Interestingly, FastSig performs worse than Lite and SigC after crossing cache limit - I do not have good explanation for that other than something in data structures usage should be really different that causes such behavior, probably smth related to cache locality?
I’m not really interested in further investigation, however, as I would not use FastSig for this number of slots anyway, it’s not what it was designed for.
Things that work
All basic functionality that is expected from signals/slots:
- All entities that support appropriate signature can be used as slot:
- Global functions.
- Functional objects.
- Member functions - via boost::bind or anything similar.

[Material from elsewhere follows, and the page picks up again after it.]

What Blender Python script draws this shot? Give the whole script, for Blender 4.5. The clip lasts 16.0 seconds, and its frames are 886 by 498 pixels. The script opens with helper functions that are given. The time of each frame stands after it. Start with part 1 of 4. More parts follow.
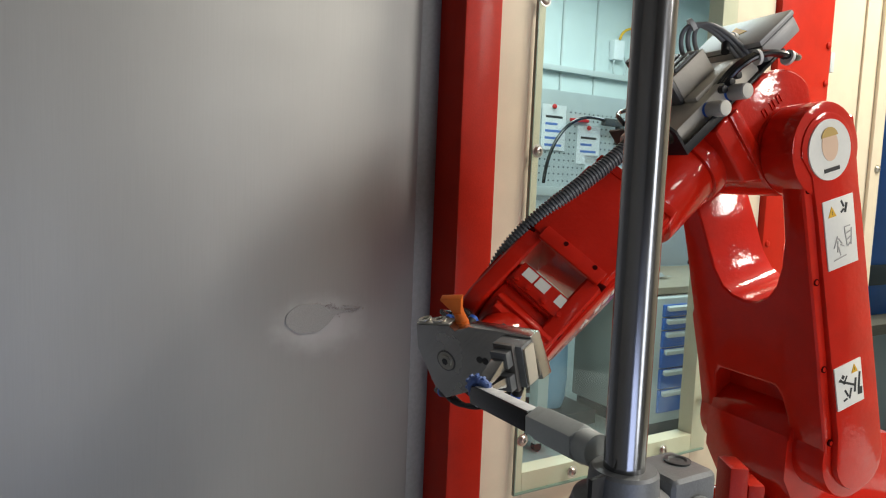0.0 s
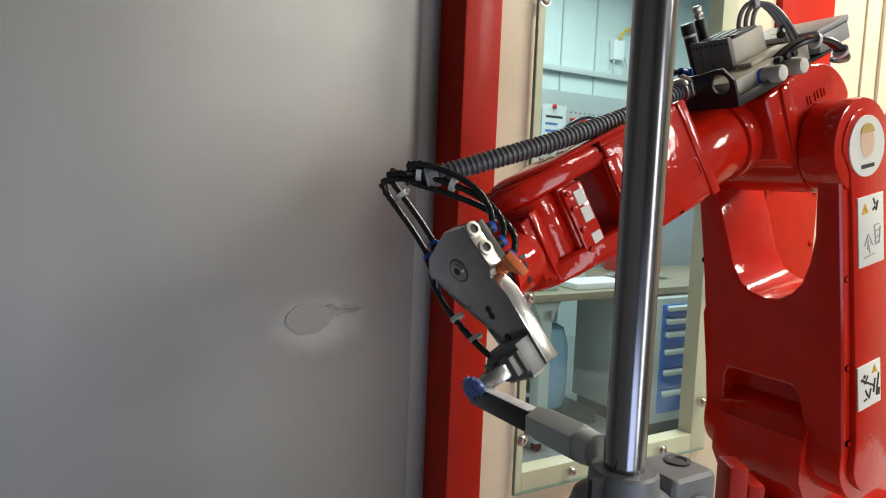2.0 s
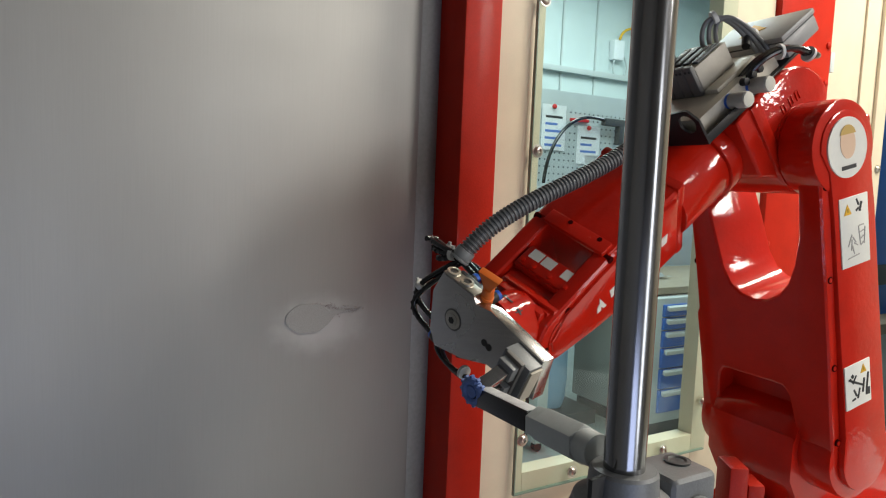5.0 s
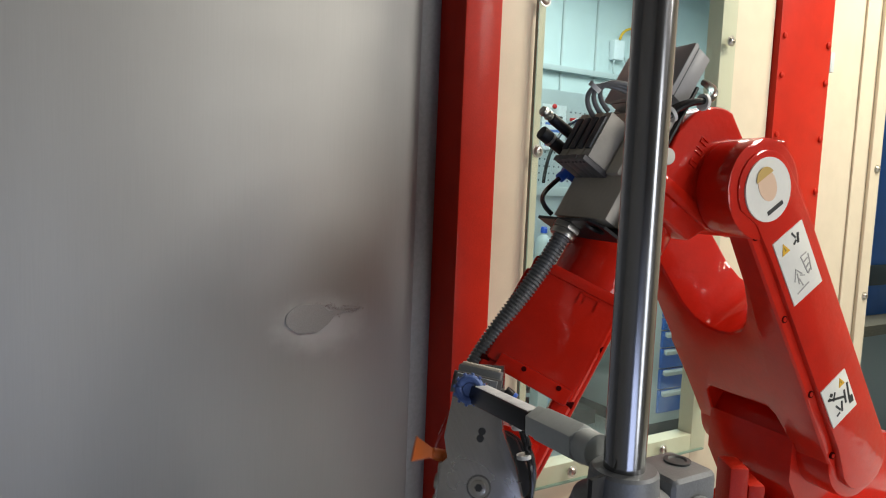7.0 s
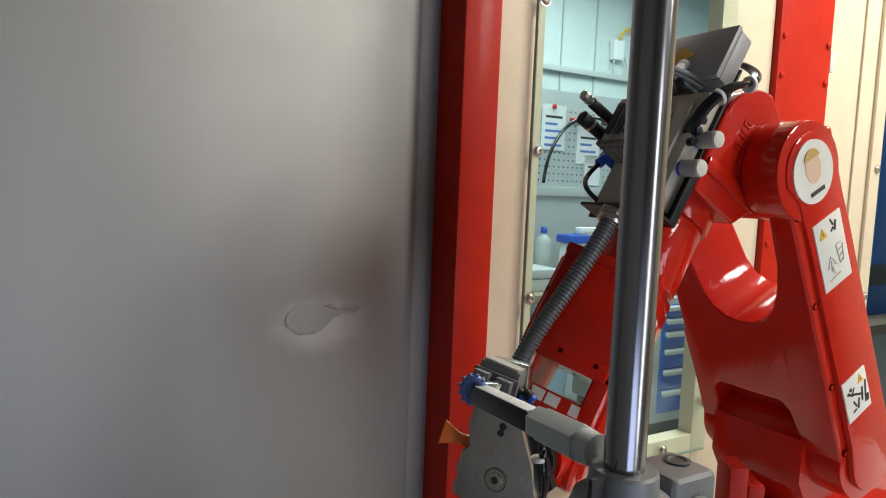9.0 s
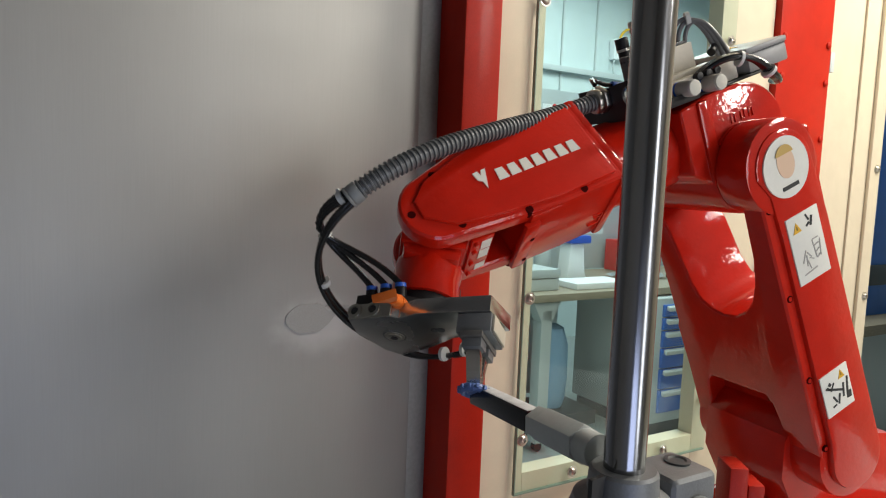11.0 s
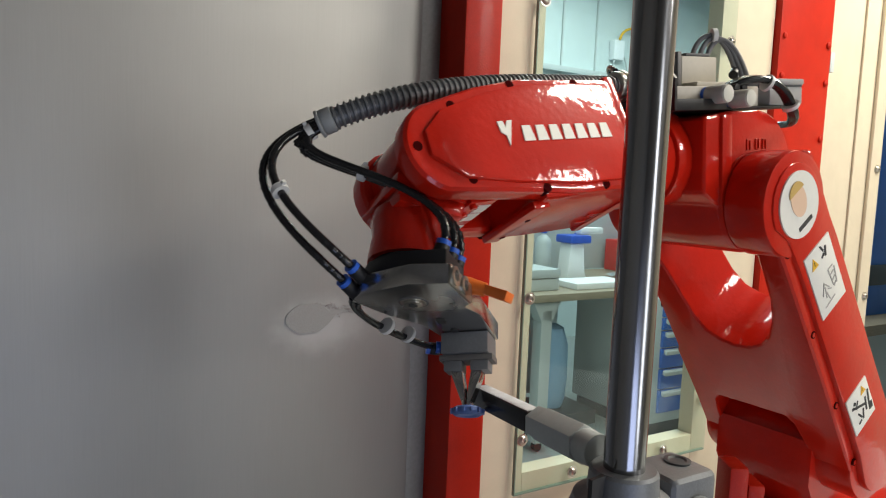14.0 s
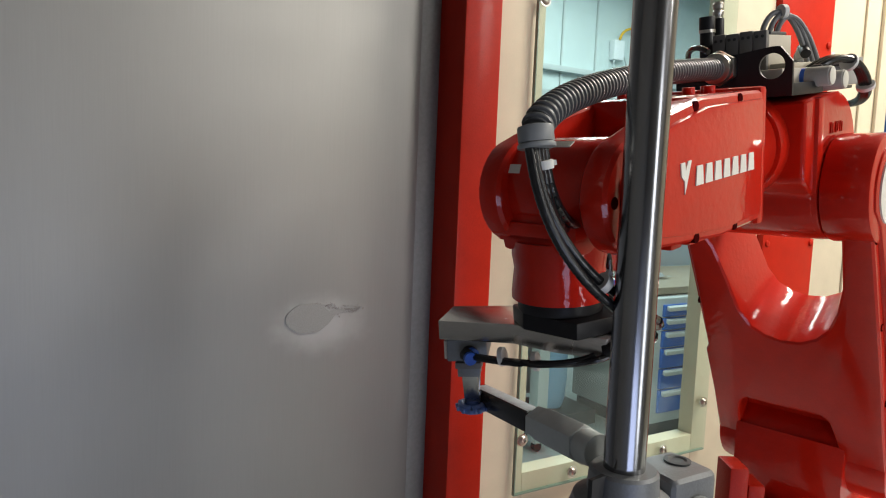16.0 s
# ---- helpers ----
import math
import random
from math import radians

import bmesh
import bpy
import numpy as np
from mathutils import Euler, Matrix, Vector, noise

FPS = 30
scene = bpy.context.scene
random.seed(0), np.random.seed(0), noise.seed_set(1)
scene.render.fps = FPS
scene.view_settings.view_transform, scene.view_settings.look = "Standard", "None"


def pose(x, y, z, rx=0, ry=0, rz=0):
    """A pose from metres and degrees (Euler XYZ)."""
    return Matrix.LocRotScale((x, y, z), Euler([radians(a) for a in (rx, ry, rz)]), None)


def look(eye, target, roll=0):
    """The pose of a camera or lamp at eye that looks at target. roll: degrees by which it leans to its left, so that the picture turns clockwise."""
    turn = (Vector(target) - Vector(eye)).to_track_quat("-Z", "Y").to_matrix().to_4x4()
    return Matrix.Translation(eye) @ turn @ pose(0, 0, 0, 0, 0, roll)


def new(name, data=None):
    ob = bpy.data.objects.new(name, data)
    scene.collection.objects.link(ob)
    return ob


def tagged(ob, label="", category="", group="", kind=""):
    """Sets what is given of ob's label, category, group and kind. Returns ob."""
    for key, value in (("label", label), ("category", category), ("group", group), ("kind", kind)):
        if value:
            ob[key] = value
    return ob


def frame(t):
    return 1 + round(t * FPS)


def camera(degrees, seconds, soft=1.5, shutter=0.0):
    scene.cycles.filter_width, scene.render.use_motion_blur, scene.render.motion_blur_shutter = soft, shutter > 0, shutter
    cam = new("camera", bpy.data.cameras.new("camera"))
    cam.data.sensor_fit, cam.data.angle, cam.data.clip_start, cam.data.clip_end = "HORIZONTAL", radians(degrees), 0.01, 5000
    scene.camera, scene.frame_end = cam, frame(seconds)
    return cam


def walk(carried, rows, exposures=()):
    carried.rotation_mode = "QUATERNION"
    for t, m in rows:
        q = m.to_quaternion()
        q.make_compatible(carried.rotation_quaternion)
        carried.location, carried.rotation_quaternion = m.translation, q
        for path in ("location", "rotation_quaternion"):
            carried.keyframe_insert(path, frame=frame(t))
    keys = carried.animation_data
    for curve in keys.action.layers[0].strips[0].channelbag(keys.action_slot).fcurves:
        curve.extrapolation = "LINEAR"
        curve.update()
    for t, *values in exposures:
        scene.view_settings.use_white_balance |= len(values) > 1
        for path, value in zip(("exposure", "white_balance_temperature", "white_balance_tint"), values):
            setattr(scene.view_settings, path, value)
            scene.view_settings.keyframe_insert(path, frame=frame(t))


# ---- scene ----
EYE = (-0.4566, -0.7673, 1.3843)
cam = camera(66.32, 16.0, soft=1.1, shutter=0.3)
LENS_POSE = Matrix.Translation(EYE) @ pose(0, 0, 0, 90 - 5.417, 0, 0) @ pose(0, 0, 0, 0, 0, 2.308)
walk(cam, [(0.0, LENS_POSE), (16.0, LENS_POSE)])

# ---- light ----
world = bpy.data.worlds.new("factory_air")
scene.world = world
world.use_nodes = True
world.node_tree.nodes["Background"].inputs[0].default_value = (0.8, 0.9, 1.0, 1)
world.node_tree.nodes["Background"].inputs[1].default_value = 0.03
scene.view_settings.exposure = 0.0

# the window wall: u along the wall, v away from the cell, z up
W = Matrix.Translation((-0.4683, 0.1316, 0)) @ pose(0, 0, 0, 0, 0, 31)


def lamp(name, loc, aim, sx, sy, watts, colour):
    data = bpy.data.lights.new(name, "AREA")
    data.shape, data.size, data.size_y, data.energy, data.color = "RECTANGLE", sx, sy, watts, colour
    ob = new(name, data)
    ob.matrix_world = look(loc, aim)
    return ob


# ---- materials ----
def mat(name, colour, rough=0.5, metal=0.0, coat=0.0, grain=0.0, grain_scale=300.0, bump=0.0, bump_scale=400.0, rough_var=0.0, stretch=(1, 1, 1), aniso=0.0, stain=0.0, spec=0.5):
    m = bpy.data.materials.new(name)
    m.use_nodes = True
    nt = m.node_tree
    b = nt.nodes["Principled BSDF"]
    b.inputs["Base Color"].default_value = (*colour, 1)
    b.inputs["Roughness"].default_value = rough
    b.inputs["Metallic"].default_value = metal
    b.inputs["Coat Weight"].default_value = coat
    b.inputs["Coat Roughness"].default_value = 0.045
    b.inputs["Specular IOR Level"].default_value = spec
    b.inputs["Anisotropic"].default_value = aniso
    tc = nt.nodes.new("ShaderNodeTexCoord")
    mp = nt.nodes.new("ShaderNodeMapping")
    mp.inputs["Scale"].default_value = stretch
    nt.links.new(tc.outputs["Object"], mp.inputs[0])
    if grain or stain:
        n1 = nt.nodes.new("ShaderNodeTexNoise")
        n1.inputs["Scale"].default_value = grain_scale
        n2 = nt.nodes.new("ShaderNodeTexNoise")
        n2.inputs["Scale"].default_value = grain_scale / 25
        n2.inputs["Detail"].default_value = 5
        nt.links.new(mp.outputs[0], n1.inputs[0])
        nt.links.new(tc.outputs["Object"], n2.inputs[0])
        for src, amount in ((n1, grain), (n2, stain)):
            mix = nt.nodes.new("ShaderNodeMix")
            mix.data_type, mix.blend_type = "RGBA", "MULTIPLY"
            mix.inputs[0].default_value = 1.0
            ramp = nt.nodes.new("ShaderNodeMapRange")
            ramp.inputs[1].default_value, ramp.inputs[2].default_value = 0.3, 0.7
            ramp.inputs[3].default_value, ramp.inputs[4].default_value = 1 - amount, 1 + amount * 0.4
            nt.links.new(src.outputs[0], ramp.inputs[0])
            old = b.inputs["Base Color"].links
            if old:
                nt.links.new(old[0].from_socket, mix.inputs[6])
            else:
                mix.inputs[6].default_value = (*colour, 1)
            nt.links.new(ramp.outputs[0], mix.inputs[7])
            nt.links.new(mix.outputs[2], b.inputs["Base Color"])
        if rough_var:
            rr = nt.nodes.new("ShaderNodeMapRange")
            rr.inputs[1].default_value, rr.inputs[2].default_value = 0.3, 0.7
            rr.inputs[3].default_value, rr.inputs[4].default_value = rough - rough_var, rough + rough_var
            nt.links.new(n2.outputs[0], rr.inputs[0])
            nt.links.new(rr.outputs[0], b.inputs["Roughness"])
    if bump:
        n3 = nt.nodes.new("ShaderNodeTexNoise")
        n3.inputs["Scale"].default_value = bump_scale
        nt.links.new(mp.outputs[0], n3.inputs[0])
        bp = nt.nodes.new("ShaderNodeBump")
        bp.inputs["Strength"].default_value = bump
        bp.inputs["Distance"].default_value = 0.001
        nt.links.new(n3.outputs[0], bp.inputs["Height"])
        nt.links.new(bp.outputs[0], b.inputs["Normal"])
        nt.links.new(bp.outputs[0], b.inputs["Coat Normal"])
    return m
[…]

- “Connection” object can be used to query connection status and disconnect slot from signal.
- Slots tracking.
Things that don’t
This is the list of features that, in my opinion, could be more or less reasonably expected from FastSig, but are not currently provided:
- Return values accumulators - currently I do not see any way to support them using the “traditional” way, like it is done in boost.signals or libsigc++, without serious loss of performance. At some point I can consider implementing this feature using another interface, that does not require keeping temporary copy of results or writing complex iterators, but currently I just do not need this feature, so I’m not going to work on it.
- Disabling connections - while this would make implementation not that much slower, I do not see good enough reasons / scenarios to justify adding this feature.
Download
The latest version of FastSig is 0.2, here are its sources.
Bugs
Yes, here they are While I do not promise any kind of support, please, contact me if you find smth particularly ugly / wrong with the implementation - I might consider fixing it.
Future directions
I do not currently consider further development of “fastsig”, as it has all the features I need. However, it may change in the future if I need to extend its functionality for some of the projects. Most likely, these could be some fixes of current implementation (which I bet has some flaws under some particular usage scenarios ), support for return values accumulators, probably - support for multi-threaded usage.